DATA SHOWN:
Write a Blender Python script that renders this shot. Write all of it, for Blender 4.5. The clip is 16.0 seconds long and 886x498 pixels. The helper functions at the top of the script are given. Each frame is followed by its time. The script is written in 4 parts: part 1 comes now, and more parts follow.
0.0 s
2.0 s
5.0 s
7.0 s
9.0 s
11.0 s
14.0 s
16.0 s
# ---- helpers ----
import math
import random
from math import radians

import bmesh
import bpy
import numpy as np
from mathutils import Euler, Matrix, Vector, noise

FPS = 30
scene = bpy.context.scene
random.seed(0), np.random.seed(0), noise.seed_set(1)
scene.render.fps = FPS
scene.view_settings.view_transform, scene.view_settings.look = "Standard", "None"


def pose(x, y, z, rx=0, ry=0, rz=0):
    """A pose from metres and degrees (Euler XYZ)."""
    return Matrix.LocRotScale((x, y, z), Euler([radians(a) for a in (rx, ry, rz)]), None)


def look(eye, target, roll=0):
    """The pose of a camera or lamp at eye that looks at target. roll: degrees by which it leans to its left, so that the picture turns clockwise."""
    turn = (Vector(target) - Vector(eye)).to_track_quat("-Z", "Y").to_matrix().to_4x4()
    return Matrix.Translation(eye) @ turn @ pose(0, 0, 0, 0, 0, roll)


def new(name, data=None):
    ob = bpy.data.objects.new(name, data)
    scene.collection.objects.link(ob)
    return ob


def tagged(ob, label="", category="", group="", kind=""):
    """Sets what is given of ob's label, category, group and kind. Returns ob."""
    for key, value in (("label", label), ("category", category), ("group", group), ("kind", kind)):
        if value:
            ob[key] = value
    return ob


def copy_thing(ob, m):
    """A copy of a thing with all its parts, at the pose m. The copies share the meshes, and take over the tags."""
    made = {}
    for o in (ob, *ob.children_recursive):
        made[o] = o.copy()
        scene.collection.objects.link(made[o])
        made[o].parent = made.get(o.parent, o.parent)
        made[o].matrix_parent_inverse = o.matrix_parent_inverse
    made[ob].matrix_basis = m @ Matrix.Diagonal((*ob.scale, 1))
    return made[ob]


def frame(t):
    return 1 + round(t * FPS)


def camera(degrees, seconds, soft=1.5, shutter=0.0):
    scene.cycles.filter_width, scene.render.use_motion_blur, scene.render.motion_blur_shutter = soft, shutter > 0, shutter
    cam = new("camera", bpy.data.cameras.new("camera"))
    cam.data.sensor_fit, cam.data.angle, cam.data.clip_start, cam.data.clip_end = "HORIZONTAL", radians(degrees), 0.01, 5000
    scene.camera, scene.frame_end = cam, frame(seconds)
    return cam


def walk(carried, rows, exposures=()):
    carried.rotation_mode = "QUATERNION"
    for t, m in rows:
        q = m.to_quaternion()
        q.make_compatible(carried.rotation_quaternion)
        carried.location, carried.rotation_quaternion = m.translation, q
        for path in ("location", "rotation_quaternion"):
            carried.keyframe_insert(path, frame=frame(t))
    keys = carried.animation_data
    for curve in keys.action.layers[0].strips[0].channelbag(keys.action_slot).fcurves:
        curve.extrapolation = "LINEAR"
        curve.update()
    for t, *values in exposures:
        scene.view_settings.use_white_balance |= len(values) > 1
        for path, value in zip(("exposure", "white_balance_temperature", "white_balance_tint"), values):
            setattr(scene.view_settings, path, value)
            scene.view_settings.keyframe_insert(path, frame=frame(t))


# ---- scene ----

INSTRUCTION: From the preceding material, extract every line exactly.

PROBLEM SOLUTION:
Write a Blender Python script that renders this shot. Write all of it, for Blender 4.5. The clip is 16.0 seconds long and 886x498 pixels. The helper functions at the top of the script are given. Each frame is followed by its time. The script is written in 4 parts: part 1 comes now, and more parts follow.
0.0 s
2.0 s
5.0 s
7.0 s
9.0 s
11.0 s
14.0 s
16.0 s
# ---- helpers ----
import math
import random
from math import radians

import bmesh
import bpy
import numpy as np
from mathutils import Euler, Matrix, Vector, noise

FPS = 30
scene = bpy.context.scene
random.seed(0), np.random.seed(0), noise.seed_set(1)
scene.render.fps = FPS
scene.view_settings.view_transform, scene.view_settings.look = "Standard", "None"


def pose(x, y, z, rx=0, ry=0, rz=0):
    """A pose from metres and degrees (Euler XYZ)."""
    return Matrix.LocRotScale((x, y, z), Euler([radians(a) for a in (rx, ry, rz)]), None)


def look(eye, target, roll=0):
    """The pose of a camera or lamp at eye that looks at target. roll: degrees by which it leans to its left, so that the picture turns clockwise."""
    turn = (Vector(target) - Vector(eye)).to_track_quat("-Z", "Y").to_matrix().to_4x4()
    return Matrix.Translation(eye) @ turn @ pose(0, 0, 0, 0, 0, roll)


def new(name, data=None):
    ob = bpy.data.objects.new(name, data)
    scene.collection.objects.link(ob)
    return ob


def tagged(ob, label="", category="", group="", kind=""):
    """Sets what is given of ob's label, category, group and kind. Returns ob."""
    for key, value in (("label", label), ("category", category), ("group", group), ("kind", kind)):
        if value:
            ob[key] = value
    return ob


def copy_thing(ob, m):
    """A copy of a thing with all its parts, at the pose m. The copies share the meshes, and take over the tags."""
    made = {}
    for o in (ob, *ob.children_recursive):
        made[o] = o.copy()
        scene.collection.objects.link(made[o])
        made[o].parent = made.get(o.parent, o.parent)
        made[o].matrix_parent_inverse = o.matrix_parent_inverse
    made[ob].matrix_basis = m @ Matrix.Diagonal((*ob.scale, 1))
    return made[ob]


def frame(t):
    return 1 + round(t * FPS)


def camera(degrees, seconds, soft=1.5, shutter=0.0):
    scene.cycles.filter_width, scene.render.use_motion_blur, scene.render.motion_blur_shutter = soft, shutter > 0, shutter
    cam = new("camera", bpy.data.cameras.new("camera"))
    cam.data.sensor_fit, cam.data.angle, cam.data.clip_start, cam.data.clip_end = "HORIZONTAL", radians(degrees), 0.01, 5000
    scene.camera, scene.frame_end = cam, frame(seconds)
    return cam


def walk(carried, rows, exposures=()):
    carried.rotation_mode = "QUATERNION"
    for t, m in rows:
        q = m.to_quaternion()
        q.make_compatible(carried.rotation_quaternion)
        carried.location, carried.rotation_quaternion = m.translation, q
        for path in ("location", "rotation_quaternion"):
            carried.keyframe_insert(path, frame=frame(t))
    keys = carried.animation_data
    for curve in keys.action.layers[0].strips[0].channelbag(keys.action_slot).fcurves:
        curve.extrapolation = "LINEAR"
        curve.update()
    for t, *values in exposures:
        scene.view_settings.use_white_balance |= len(values) > 1
        for path, value in zip(("exposure", "white_balance_temperature", "white_balance_tint"), values):
            setattr(scene.view_settings, path, value)
            scene.view_settings.keyframe_insert(path, frame=frame(t))


# ---- scene ----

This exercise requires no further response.